LARC: Learning Activity-Regularized overlapping Communities across Time
Alexander Gorovits (University at Albany-SUNY); Ekta Gujral (University of California Riverside); Evangelos Papalexakis (University of California Riverside); Petko Bogdanov (University at Albany-SUNY)
Communities are essential building blocks of complex networks enjoying significant research attention in terms of modeling and detection algorithms. Common across models is the premise that node pairs that share communities are likely to interact more strongly. Moreover, in the most general setting a node may be a member of multiple communities, and thus, interact with more than one cohesive group of other nodes.
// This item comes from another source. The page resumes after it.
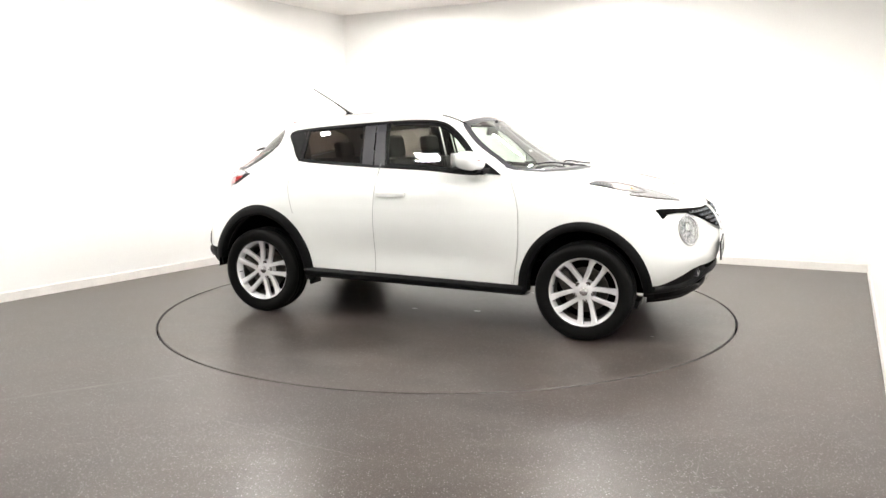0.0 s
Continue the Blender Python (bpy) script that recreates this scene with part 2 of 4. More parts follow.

If node interactions are observed over a long period and aggregated into a single static network, the communities may be hard to discern due to their in-network overlap. Alternatively, if interactions are observed over short time periods, the communities may be only partially observable. How can we detect communities at an appropriate temporal resolution that resonates with their natural periods of activity? We propose LARC, a general framework for joint learning of the overlapping community structure and the periods of activity of communities, directly from temporal interaction data. We formulate the problem as an optimization task coupling community fit and smooth temporal activation over time. To the best of our knowledge, the tensor version of LARC is the first tensor-based community detection method to introduce such smoothness constraints. We propose efficient algorithms for the problem, achieving a $2.6x$ quality improvement over all baselines for high temporal resolution datasets, and consistently detecting better-quality communities for different levels of data aggregation and varying community overlap. In addition, LARC elucidates interpretable temporal patterns of community activity corresponding to botnet attacks, transportation change points and public forum interaction trends, while being computationally practical—-few minutes on large real datasets. Finally, LARC provides a comprehensive \em unsupervised parameter estimation methodology yielding high accuracy and rendering it easy-to-use for practitioners.